You build systems with all three tiers in mind. Quick recovery mechanisms for common issues. Comprehensive observability for when those fail. Architecture that can evolve based on what you learn.

For Teams:

You stop asking whether someone is a “firefighter” or an “architect.” Good engineers can operate in all three tiers, knowing which one fits the situation. Team composition should include people with different strengths across the tiers.

For Learning:

Each incident becomes an opportunity to improve all three tiers. Quick responses that worked become automated. Deep analysis becomes documented knowledge. Evolution happens continuously, not just after major failures.

A common lapse I see is the drive to produce eliminates time to document AND to review documentation.
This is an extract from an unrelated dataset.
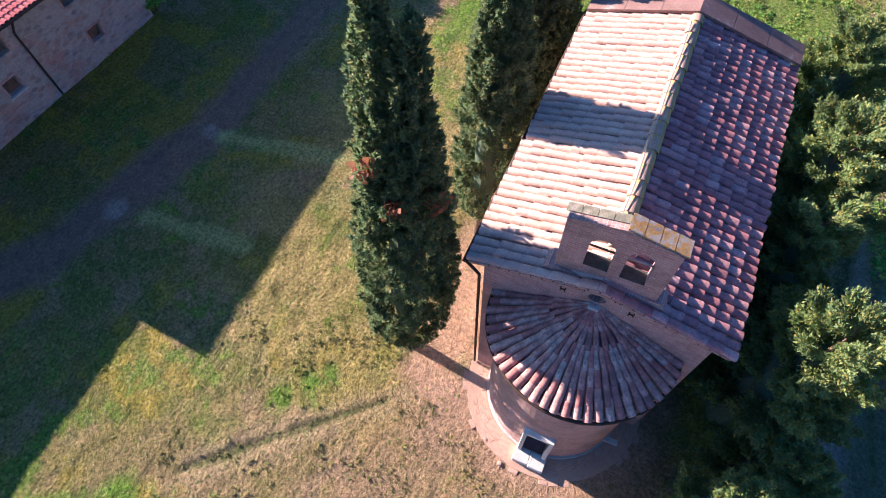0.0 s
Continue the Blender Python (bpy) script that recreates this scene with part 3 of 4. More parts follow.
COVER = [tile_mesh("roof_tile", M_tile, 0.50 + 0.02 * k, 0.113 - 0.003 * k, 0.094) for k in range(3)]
rng = random.Random(5)
SLOPE = HALF / math.cos(PITCH)
COLS, ROWS_T = 37, 9
TILE_X0, TILE_X1 = X0 + 0.02, X1 - 0.74
pitch_x = (TILE_X1 - TILE_X0) / COLS
cov_v, cov_f = half_pipe(0.51, 0.112, 0.092)
chan_v, chan_f = half_pipe(SLOPE + 0.03, 0.105, 0.105, seg=4, upside=True)
loose_tiles = []
for s, roof in ((1, roof_n), (-1, roof_s)):
    rest, gutters = Joined(), Joined()
    for i in range(COLS + 1):
        x = TILE_X0 + i * pitch_x
        # local x runs up the slope from the eave
        turn = Matrix(((0, 1, 0, 0), (-s, 0, 0, 0), (0, 0, 1, 0), (0, 0, 0, 1))) if s > 0 else Matrix(((0, -1, 0, 0), (1, 0, 0, 0), (0, 0, 1, 0), (0, 0, 0, 1)))
        lean = Matrix.Rotation(-PITCH, 4, "Y")
        eave = Matrix.Translation((x, s * (HALF + 0.05), EAVE_Z - 0.03)) @ turn @ lean
        if i < COLS:
            gutters.add(chan_v, chan_f, Matrix.Translation((pitch_x / 2, 0, 0.075)) @ eave)
        d0 = rng.uniform(-0.012, 0.012)
        for j in range(ROWS_T):
            up = j * (SLOPE - 0.05) / ROWS_T
            m = eave @ pose(up + rng.uniform(-0.035, 0.035), d0 + rng.uniform(-0.014, 0.014), 0.062 + rng.uniform(-0.006, 0.014), rng.uniform(-4, 4), (3.0 if s > 0 else 5.8) + rng.uniform(-1.0, 1.6), rng.uniform(-2.5, 2.5))
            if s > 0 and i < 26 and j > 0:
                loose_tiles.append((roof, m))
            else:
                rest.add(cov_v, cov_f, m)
    # sunlit north slope gets the paler set, shaded south slope the redder
    tagged(link_mesh("roof_tiles", rest.v, rest.f, M_tiles if s > 0 else M_tiles_red_shaded, roof, smooth=True), kind="stuff")
    tagged(link_mesh("channel_tiles", gutters.v, gutters.f, M_channel, roof, smooth=True), kind="stuff")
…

Up-to-date documentation is worthless if personnel do not have the time and encouragement to review and learn from it.

Why This Matters

System complexity keeps growing. The volume of issues keeps increasing. Human cognitive capacity doesn’t scale the same way. You can’t just hire more people to manually analyze every problem.

The three-tier strategy acknowledges these realities. It uses automation where patterns exist. It applies human intelligence where novel problems require it. It builds systems that actually get smarter over time.

This isn’t about choosing between competing philosophies. It’s about using each approach where it works best, creating feedback loops between them, and building organizations that learn faster than their problems evolve.

The systems that thrive won’t be those that avoid stress. They’ll be the ones that use stress as fuel for continuous improvement. That’s what the three-tier strategy enables—not just resilience, but actual growth through challenge.

Think about your own systems: Are you using automated responses where deep analysis is needed? Are you over-analyzing problems that pattern recognition could solve? What would it take to build feedback loops between quick fixes and deep understanding in your organization?